If egos and national pride were to be put to one side that would be this writer’s pick at least. However, Brazil is not short of managers and there will be plenty of discussions around the country as to who of the domestic options should replace Scolari.

So it’s that time again where Brazil has to step back and take a long, hard look at themselves. They have overcome obstacles before. After the horror of 1950, they went on to win their maiden title in 1958 and their second, four years later, in ‘62. After a poor showing in ‘66, they won it again in 1970 with the greatest national team of all time. Knocked out of the second round by eternal rivals Argentina in 1990, they won the trophy back in ‘94 and after the heartbreak of ‘98 they beat their opponents of last night, Germany in 2002.

We can never really rule Brazil out.

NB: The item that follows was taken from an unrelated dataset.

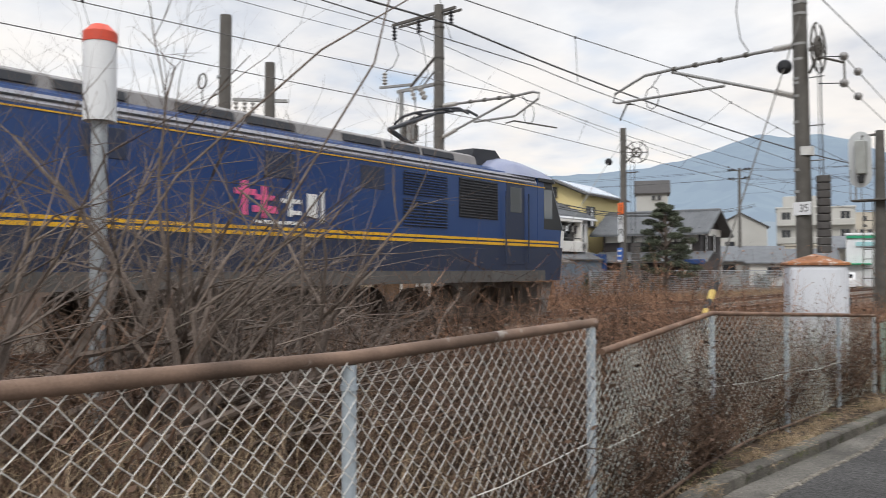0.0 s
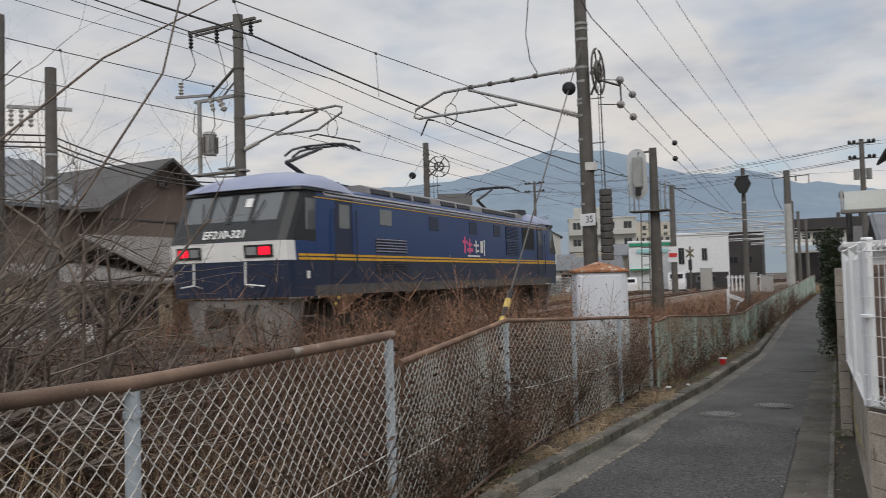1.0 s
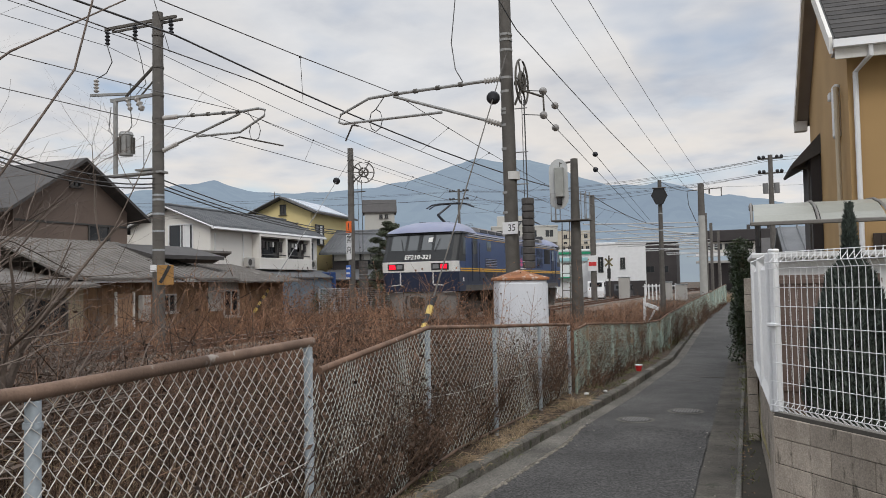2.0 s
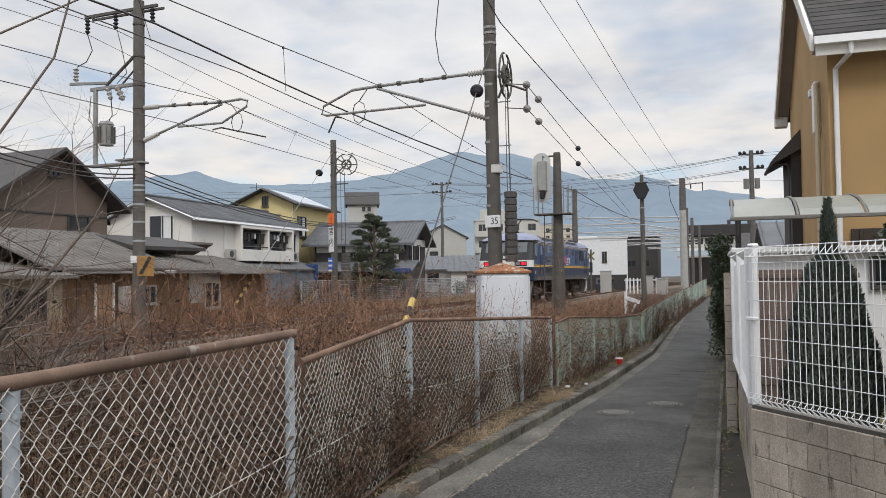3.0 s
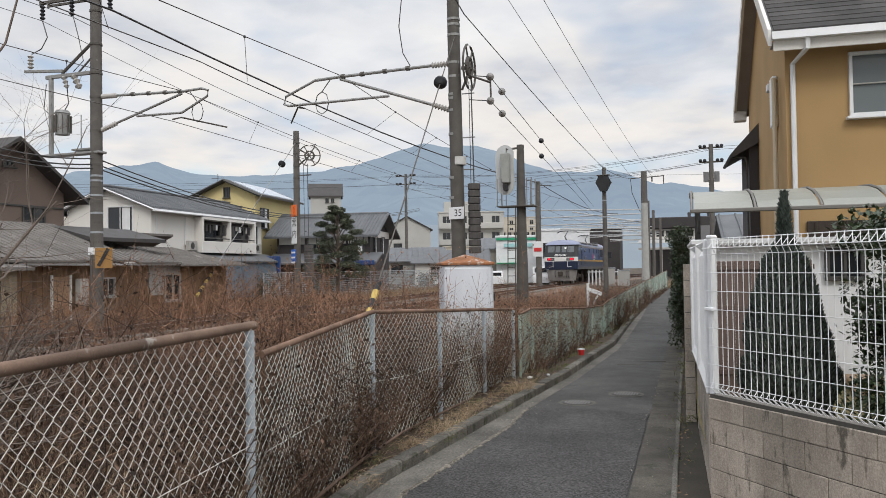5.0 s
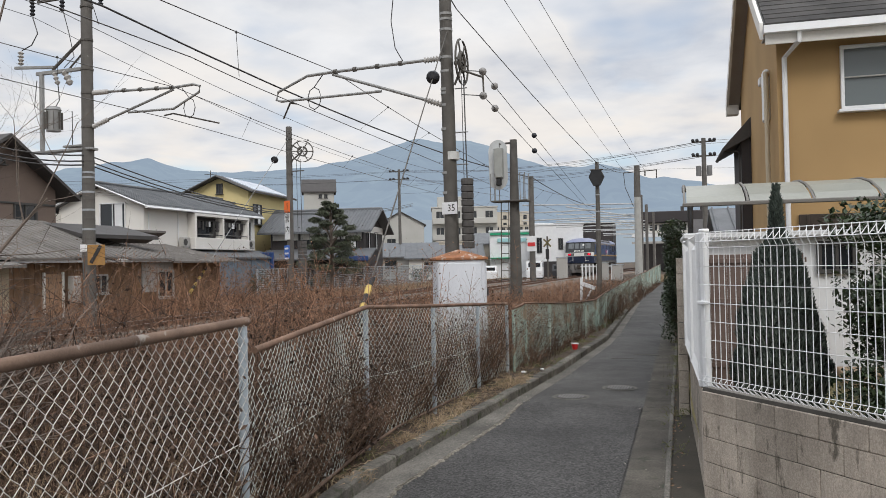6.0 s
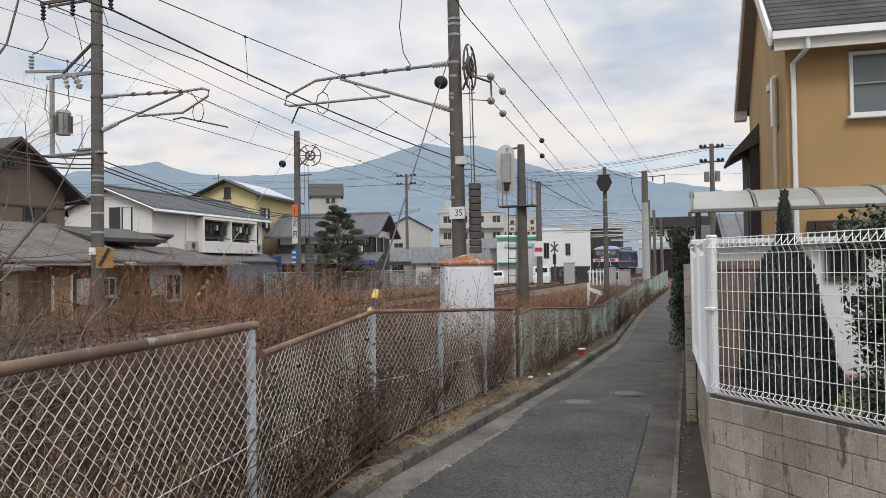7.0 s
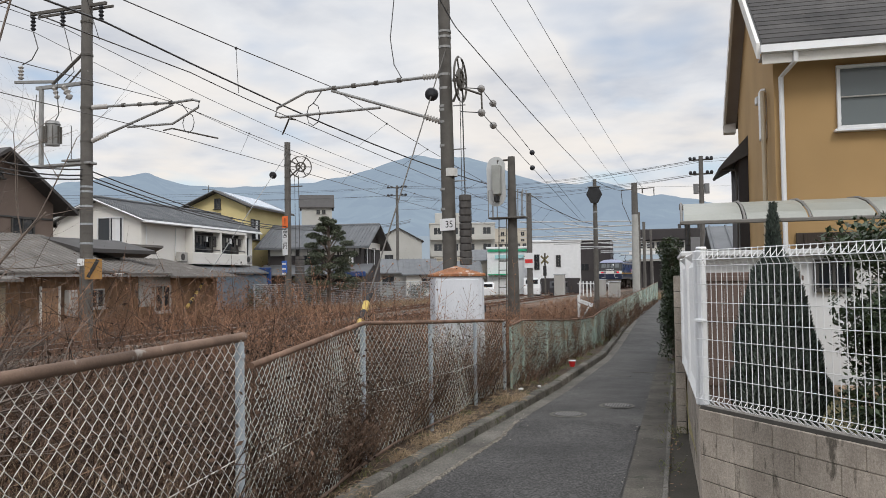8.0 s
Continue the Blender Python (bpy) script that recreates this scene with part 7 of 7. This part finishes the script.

They will want most likely want to go to Chile next summer and make a point to their critics at the Copa América. They’ll need some drastic changes though if they want to the rise from the ashes of the Phoenix. However, what is known for sure is that they have replaced the “Ghosts of 1950” with the “Ghosts of 2014.“ Should the eternal rival and especially, the “Flea,” lift the Jules Rimet trophy on Sunday night, expect that “Ghost” to be replaced by a “Demon.”